WHAT IS REQUIRED
Omit all images. Transcribe the rest of the material below exactly.

SOURCE MATERIAL
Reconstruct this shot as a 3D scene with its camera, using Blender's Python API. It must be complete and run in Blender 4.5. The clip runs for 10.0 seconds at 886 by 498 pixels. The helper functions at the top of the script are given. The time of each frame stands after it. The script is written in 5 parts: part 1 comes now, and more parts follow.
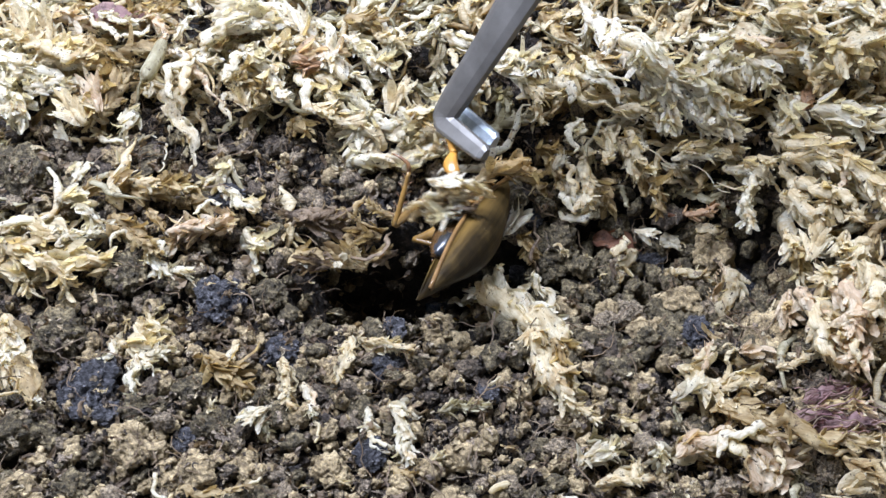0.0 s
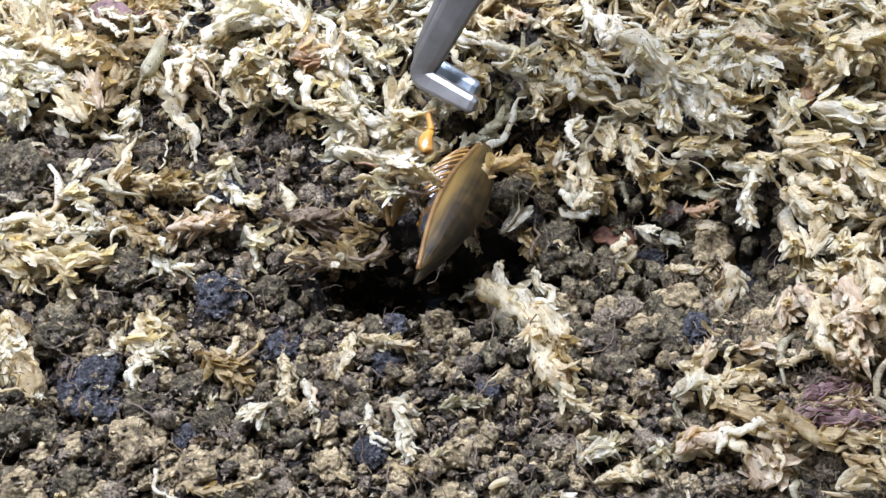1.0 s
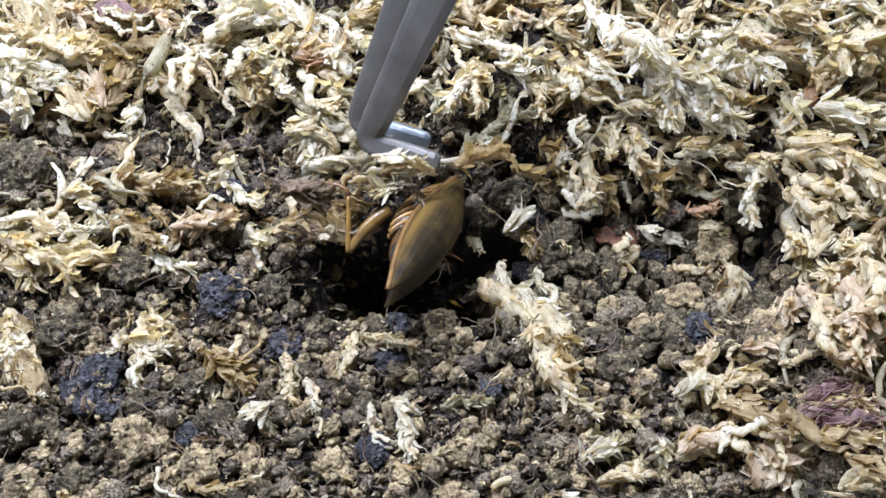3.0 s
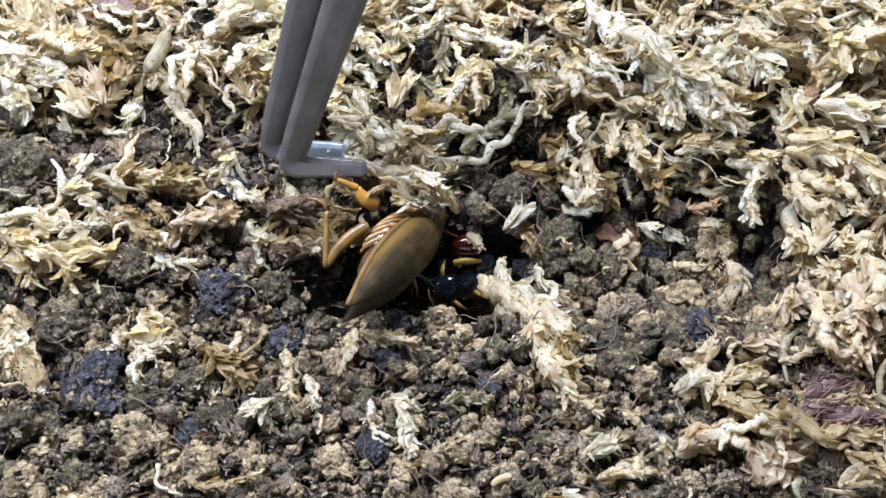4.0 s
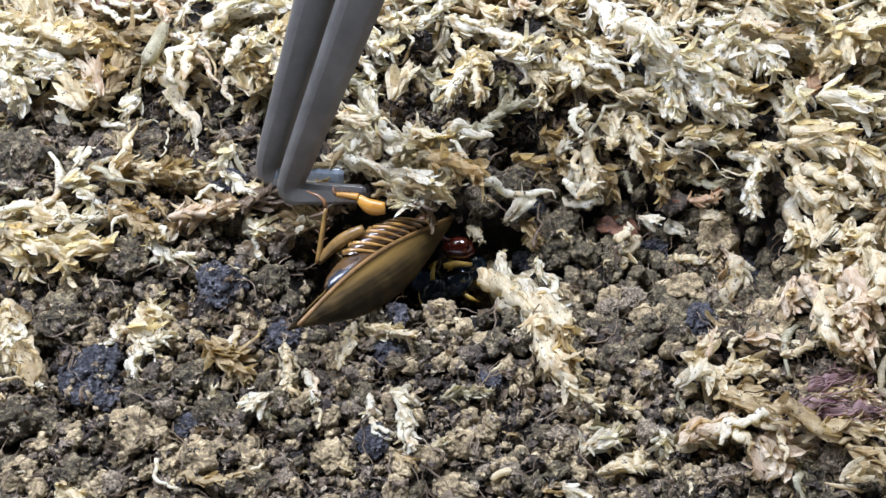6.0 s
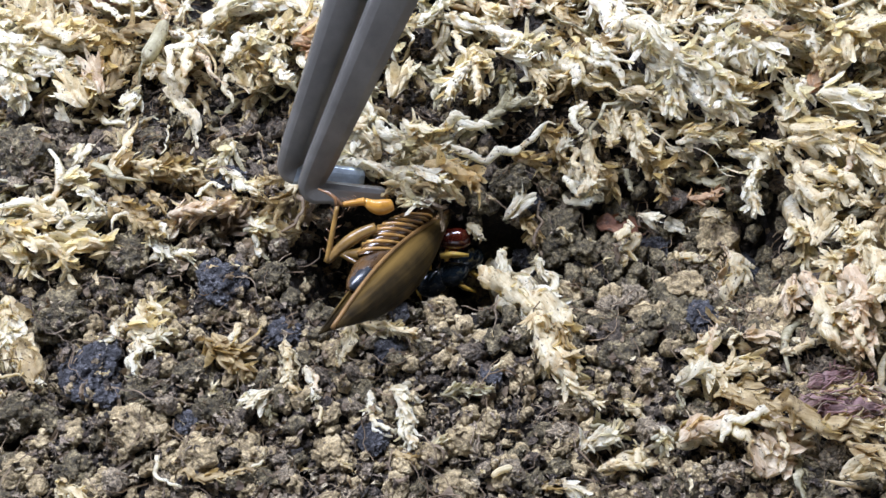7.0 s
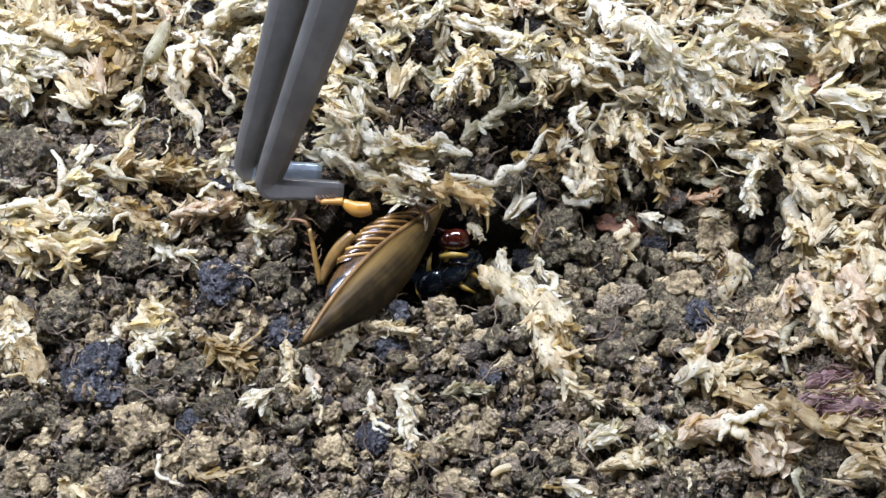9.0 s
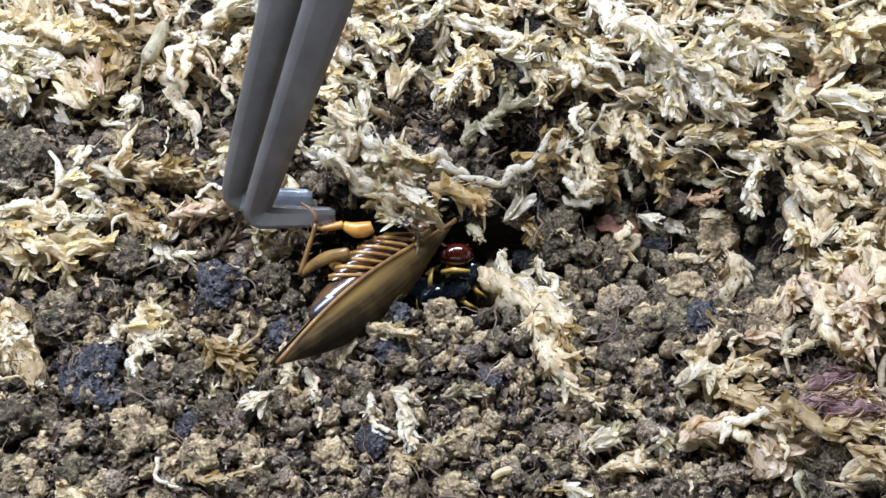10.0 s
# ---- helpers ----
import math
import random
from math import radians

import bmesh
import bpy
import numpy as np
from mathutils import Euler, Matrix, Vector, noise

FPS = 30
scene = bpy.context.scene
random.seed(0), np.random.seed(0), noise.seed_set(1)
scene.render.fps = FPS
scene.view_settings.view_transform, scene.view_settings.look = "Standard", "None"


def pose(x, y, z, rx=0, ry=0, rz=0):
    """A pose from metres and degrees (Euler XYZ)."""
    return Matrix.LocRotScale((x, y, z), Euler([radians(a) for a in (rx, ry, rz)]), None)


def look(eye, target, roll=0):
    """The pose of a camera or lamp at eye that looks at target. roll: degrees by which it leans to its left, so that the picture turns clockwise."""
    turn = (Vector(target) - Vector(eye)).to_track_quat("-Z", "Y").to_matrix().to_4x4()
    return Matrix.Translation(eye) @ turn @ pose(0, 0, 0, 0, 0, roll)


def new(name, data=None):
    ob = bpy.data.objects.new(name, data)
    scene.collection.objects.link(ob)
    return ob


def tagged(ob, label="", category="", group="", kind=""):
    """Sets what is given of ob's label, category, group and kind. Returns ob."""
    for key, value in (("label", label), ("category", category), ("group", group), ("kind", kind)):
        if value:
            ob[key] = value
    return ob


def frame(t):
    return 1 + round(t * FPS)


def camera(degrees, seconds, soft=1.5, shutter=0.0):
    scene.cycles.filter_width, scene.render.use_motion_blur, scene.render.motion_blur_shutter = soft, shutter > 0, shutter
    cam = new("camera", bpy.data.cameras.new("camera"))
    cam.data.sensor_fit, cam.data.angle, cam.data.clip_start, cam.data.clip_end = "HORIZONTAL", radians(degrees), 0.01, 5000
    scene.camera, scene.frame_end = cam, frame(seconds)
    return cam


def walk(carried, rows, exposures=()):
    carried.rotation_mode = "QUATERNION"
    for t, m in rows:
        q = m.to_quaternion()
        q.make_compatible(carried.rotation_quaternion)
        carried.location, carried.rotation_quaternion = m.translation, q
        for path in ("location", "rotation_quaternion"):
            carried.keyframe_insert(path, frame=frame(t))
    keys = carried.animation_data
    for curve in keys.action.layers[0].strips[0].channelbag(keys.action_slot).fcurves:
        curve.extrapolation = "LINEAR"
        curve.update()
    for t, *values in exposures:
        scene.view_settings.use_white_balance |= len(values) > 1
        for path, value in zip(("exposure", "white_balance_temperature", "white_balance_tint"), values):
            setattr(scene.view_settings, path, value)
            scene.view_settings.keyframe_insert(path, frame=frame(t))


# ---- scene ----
# Substrate in a tray, 1 unit = 1 m; plan sizes below are given in mm.
MM = 0.001
cam = camera(45.0, 10.0, soft=1.45, shutter=0.5)
walk(cam, [
    (0, pose(-0.00004, -0.08682, 0.12405, 35.98, -0.05, -0.26)),
    (0.5, pose(0.00014, -0.08676, 0.12426, 35.79, 0.01, -0.20)),
    (1, pose(0.00017, -0.08682, 0.12421, 35.76, 0.03, -0.21)),
    (1.5, pose(-0.00013, -0.08750, 0.12424, 35.89, -0.07, -0.21)),
    (2, pose(0.00025, -0.08851, 0.12483, 36.13, 0.07, -0.06)),
    (2.5, pose(-0.00005, -0.08716, 0.12414, 35.99, -0.01, -0.07)),
    (4, pose(-0.00010, -0.08718, 0.12386, 35.75, -0.05, -0.03)),
    (4.5, pose(0.00011, -0.08671, 0.12368, 35.60, 0.01, -0.01)),
    (5, pose(-0.00013, -0.08673, 0.12376, 35.49, -0.03, -0.08)),
    (5.5, pose(0.00028, -0.08626, 0.12367, 35.26, 0.09, -0.00)),
    (7, pose(-0.00010, -0.08652, 0.12340, 35.14, -0.04, -0.04)),
    (7.5, pose(-0.00011, -0.08654, 0.12341, 35.09, -0.05, -0.01)),
    (8, pose(-0.00000, -0.08655, 0.12360, 35.00, -0.00, 0.00)),
    (8.5, pose(0.00016, -0.08703, 0.12394, 35.09, 0.06, -0.00)),
    (9, pose(0.00015, -0.08690, 0.12409, 35.11, 0.06, -0.00)),
    (9.5, pose(-0.00023, -0.08657, 0.12377, 35.17, -0.08, -0.06)),
    (10, pose(-0.00008, -0.08622, 0.12363, 35.07, -0.01, -0.07)),
])

# ---- light ----
world = bpy.data.worlds.new("room_light")
scene.world = world
world.use_nodes = True
world.node_tree.nodes["Background"].inputs[0].default_value = (0.92, 0.96, 1.0, 1)
world.node_tree.nodes["Background"].inputs[1].default_value = 0.012


def tube_lamp(name, eye, target, length, width, watts, colour):
    """A long ceiling lamp that lies along x."""
    data = bpy.data.lights.new(name, "AREA")
    data.shape, data.size, data.size_y, data.energy, data.color = "RECTANGLE", length, width, watts, colour
    ob = new(name, data)
    ob.matrix_world = look(eye, target)
    return ob


tube_lamp("ceiling_lamp", (-0.08, 0.13, 0.31), (-0.035, 0.03, 0), 0.44, 0.08, 5.6, (0.84, 0.92, 1.16))
scene.view_settings.exposure = 0.0


def height(x, y):
    """Height of the substrate in mm over the plan, x and y in mm."""
    h = 6.0 / (1 + np.exp(-(y - 24) / 6.0)) + 4.5 / (1 + np.exp(-(x - 47) / 5.0))
    h = h + 3.0 * np.exp(-((x + 48) / 20) ** 2 - ((y - 8) / 10) ** 2)
    h = h - 22.0 * np.exp(-((x + 3.5) / 15.0) ** 6 - ((y + 0.7) / 7.6) ** 6)
    h = h - 4.0 * np.exp(-((x + 4) / 9) ** 2 - ((y - 31) / 7) ** 2)
    h = h - 9.0 * np.exp(-((x - 45.6) / 6) ** 2 - ((y - 1.5) / 5) ** 2)
    h = h - 6.0 * np.exp(-((x - 28) / 20) ** 4 - ((y - 1) / 12) ** 4)
    h = h - 8.0 * np.exp(-((x - 10.4) / 5.5) ** 2 - ((y - 18.9) / 4.5) ** 2) - 6.0 * np.exp(-((x - 12.9) / 5) ** 2 - ((y - 36.3) / 4) ** 2)
    return h + 0.7 * np.sin(x * 0.31 + 1) * np.cos(y * 0.27) + 0.4 * np.sin(x * 0.7 - y * 0.5)


def ground_z(x, y):
    return float(height(np.float64(x), np.float64(y)))


# ---- materials ----
def material(name, rough=0.7, metal=0.0):
    m = bpy.data.materials.new(name)
    m.use_nodes = True
    b = m.node_tree.nodes["Principled BSDF"]
    b.inputs["Roughness"].default_value, b.inputs["Metallic"].default_value = rough, metal
    return m, m.node_tree, b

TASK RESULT
Reconstruct this shot as a 3D scene with its camera, using Blender's Python API. It must be complete and run in Blender 4.5. The clip runs for 10.0 seconds at 886 by 498 pixels. The helper functions at the top of the script are given. The time of each frame stands after it. The script is written in 5 parts: part 1 comes now, and more parts follow.
0.0 s
1.0 s
3.0 s
4.0 s
6.0 s
7.0 s
9.0 s
10.0 s
# ---- helpers ----
import math
import random
from math import radians

import bmesh
import bpy
import numpy as np
from mathutils import Euler, Matrix, Vector, noise

FPS = 30
scene = bpy.context.scene
random.seed(0), np.random.seed(0), noise.seed_set(1)
scene.render.fps = FPS
scene.view_settings.view_transform, scene.view_settings.look = "Standard", "None"


def pose(x, y, z, rx=0, ry=0, rz=0):
    """A pose from metres and degrees (Euler XYZ)."""
    return Matrix.LocRotScale((x, y, z), Euler([radians(a) for a in (rx, ry, rz)]), None)


def look(eye, target, roll=0):
    """The pose of a camera or lamp at eye that looks at target. roll: degrees by which it leans to its left, so that the picture turns clockwise."""
    turn = (Vector(target) - Vector(eye)).to_track_quat("-Z", "Y").to_matrix().to_4x4()
    return Matrix.Translation(eye) @ turn @ pose(0, 0, 0, 0, 0, roll)


def new(name, data=None):
    ob = bpy.data.objects.new(name, data)
    scene.collection.objects.link(ob)
    return ob


def tagged(ob, label="", category="", group="", kind=""):
    """Sets what is given of ob's label, category, group and kind. Returns ob."""
    for key, value in (("label", label), ("category", category), ("group", group), ("kind", kind)):
        if value:
            ob[key] = value
    return ob


def frame(t):
    return 1 + round(t * FPS)


def camera(degrees, seconds, soft=1.5, shutter=0.0):
    scene.cycles.filter_width, scene.render.use_motion_blur, scene.render.motion_blur_shutter = soft, shutter > 0, shutter
    cam = new("camera", bpy.data.cameras.new("camera"))
    cam.data.sensor_fit, cam.data.angle, cam.data.clip_start, cam.data.clip_end = "HORIZONTAL", radians(degrees), 0.01, 5000
    scene.camera, scene.frame_end = cam, frame(seconds)
    return cam


def walk(carried, rows, exposures=()):
    carried.rotation_mode = "QUATERNION"
    for t, m in rows:
        q = m.to_quaternion()
        q.make_compatible(carried.rotation_quaternion)
        carried.location, carried.rotation_quaternion = m.translation, q
        for path in ("location", "rotation_quaternion"):
            carried.keyframe_insert(path, frame=frame(t))
    keys = carried.animation_data
    for curve in keys.action.layers[0].strips[0].channelbag(keys.action_slot).fcurves:
        curve.extrapolation = "LINEAR"
        curve.update()
    for t, *values in exposures:
        scene.view_settings.use_white_balance |= len(values) > 1
        for path, value in zip(("exposure", "white_balance_temperature", "white_balance_tint"), values):
            setattr(scene.view_settings, path, value)
            scene.view_settings.keyframe_insert(path, frame=frame(t))


# ---- scene ----
# Substrate in a tray, 1 unit = 1 m; plan sizes below are given in mm.
MM = 0.001
cam = camera(45.0, 10.0, soft=1.45, shutter=0.5)
walk(cam, [
    (0, pose(-0.00004, -0.08682, 0.12405, 35.98, -0.05, -0.26)),
    (0.5, pose(0.00014, -0.08676, 0.12426, 35.79, 0.01, -0.20)),
    (1, pose(0.00017, -0.08682, 0.12421, 35.76, 0.03, -0.21)),
    (1.5, pose(-0.00013, -0.08750, 0.12424, 35.89, -0.07, -0.21)),
    (2, pose(0.00025, -0.08851, 0.12483, 36.13, 0.07, -0.06)),
    (2.5, pose(-0.00005, -0.08716, 0.12414, 35.99, -0.01, -0.07)),
    (4, pose(-0.00010, -0.08718, 0.12386, 35.75, -0.05, -0.03)),
    (4.5, pose(0.00011, -0.08671, 0.12368, 35.60, 0.01, -0.01)),
    (5, pose(-0.00013, -0.08673, 0.12376, 35.49, -0.03, -0.08)),
    (5.5, pose(0.00028, -0.08626, 0.12367, 35.26, 0.09, -0.00)),
    (7, pose(-0.00010, -0.08652, 0.12340, 35.14, -0.04, -0.04)),
    (7.5, pose(-0.00011, -0.08654, 0.12341, 35.09, -0.05, -0.01)),
    (8, pose(-0.00000, -0.08655, 0.12360, 35.00, -0.00, 0.00)),
    (8.5, pose(0.00016, -0.08703, 0.12394, 35.09, 0.06, -0.00)),
    (9, pose(0.00015, -0.08690, 0.12409, 35.11, 0.06, -0.00)),
    (9.5, pose(-0.00023, -0.08657, 0.12377, 35.17, -0.08, -0.06)),
    (10, pose(-0.00008, -0.08622, 0.12363, 35.07, -0.01, -0.07)),
])

# ---- light ----
world = bpy.data.worlds.new("room_light")
scene.world = world
world.use_nodes = True
world.node_tree.nodes["Background"].inputs[0].default_value = (0.92, 0.96, 1.0, 1)
world.node_tree.nodes["Background"].inputs[1].default_value = 0.012


def tube_lamp(name, eye, target, length, width, watts, colour):
    """A long ceiling lamp that lies along x."""
    data = bpy.data.lights.new(name, "AREA")
    data.shape, data.size, data.size_y, data.energy, data.color = "RECTANGLE", length, width, watts, colour
    ob = new(name, data)
    ob.matrix_world = look(eye, target)
    return ob


tube_lamp("ceiling_lamp", (-0.08, 0.13, 0.31), (-0.035, 0.03, 0), 0.44, 0.08, 5.6, (0.84, 0.92, 1.16))
scene.view_settings.exposure = 0.0


def height(x, y):
    """Height of the substrate in mm over the plan, x and y in mm."""
    h = 6.0 / (1 + np.exp(-(y - 24) / 6.0)) + 4.5 / (1 + np.exp(-(x - 47) / 5.0))
    h = h + 3.0 * np.exp(-((x + 48) / 20) ** 2 - ((y - 8) / 10) ** 2)
    h = h - 22.0 * np.exp(-((x + 3.5) / 15.0) ** 6 - ((y + 0.7) / 7.6) ** 6)
    h = h - 4.0 * np.exp(-((x + 4) / 9) ** 2 - ((y - 31) / 7) ** 2)
    h = h - 9.0 * np.exp(-((x - 45.6) / 6) ** 2 - ((y - 1.5) / 5) ** 2)
    h = h - 6.0 * np.exp(-((x - 28) / 20) ** 4 - ((y - 1) / 12) ** 4)
    h = h - 8.0 * np.exp(-((x - 10.4) / 5.5) ** 2 - ((y - 18.9) / 4.5) ** 2) - 6.0 * np.exp(-((x - 12.9) / 5) ** 2 - ((y - 36.3) / 4) ** 2)
    return h + 0.7 * np.sin(x * 0.31 + 1) * np.cos(y * 0.27) + 0.4 * np.sin(x * 0.7 - y * 0.5)


def ground_z(x, y):
    return float(height(np.float64(x), np.float64(y)))


# ---- materials ----
def material(name, rough=0.7, metal=0.0):
    m = bpy.data.materials.new(name)
    m.use_nodes = True
    b = m.node_tree.nodes["Principled BSDF"]
    b.inputs["Roughness"].default_value, b.inputs["Metallic"].default_value = rough, metal
    return m, m.node_tree, b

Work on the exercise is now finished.